Recently we as a church have walked through a tragic loss, and many have recently lost loved ones, but we have not done this alone and we have not done this without hope. 1 Thess 4:13-14 states, "But we do not want you to be uninformed, brothers, about those who are asleep, that you may not grieve as others do who have no hope. For since we believe that Jesus died and rose again, even so, through Jesus, God will bring with him those who have fallen asleep." For Christians, death is not our end; this is not goodbye.

Someday in our future home we will be glorified, we will be robed in righteousness and adorned with jewels. Isaiah 61:10 says, "I will greatly rejoice in the Lord, my soul shall exult in my God, for he has clothed me with the garments of salvation; He has covered me with the robe of righteousness, as a bridegroom decks himself like a priest with a beautiful headdress, and as a bride adorns herself with her jewels." Those that have fallen asleep and for those of us looking towards that day, we will have no more tears, no more pain or struggle with sin, but robed in righteousness. We will be presented to Him holy and without blemish (Ephesians 5).

In triumph He has taken away the sting of death! 

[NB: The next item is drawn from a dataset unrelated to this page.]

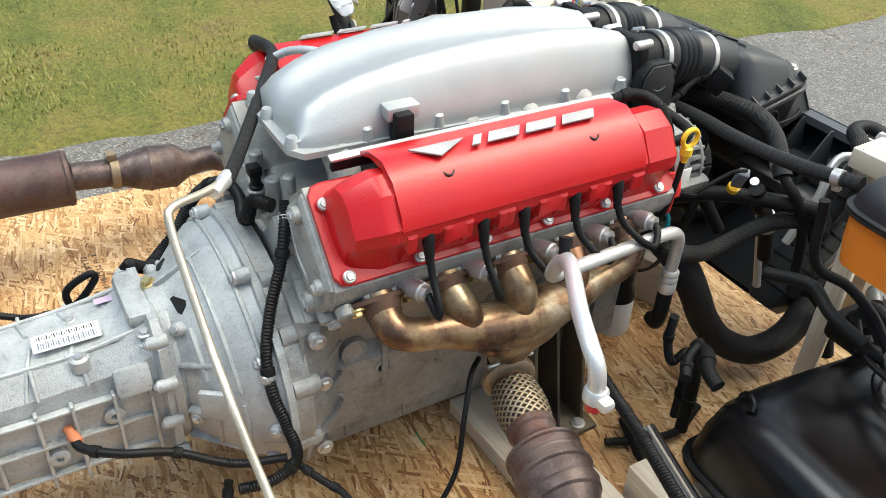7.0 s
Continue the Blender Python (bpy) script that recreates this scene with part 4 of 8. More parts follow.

"Death is swallowed up in victory. 'O death, where is your victory? O death, where is your sting?' The sting of death is sin, and the power of sin is the law. But thanks be to God, who gives us the victory through our Lord Jesus Christ. Therefore, my beloved brothers, be steadfast, immovable, always abounding in the work of the Lord, knowing that in the Lord your labor is not in vain." (Corinthians 15:54-58).

God transforming the ultimate tragedy, the greatest tangible sign of the corruption of sin, into a glorious transition to our exalted eternal state, into the ultimate restoration of what we were each created to be. That is beautiful!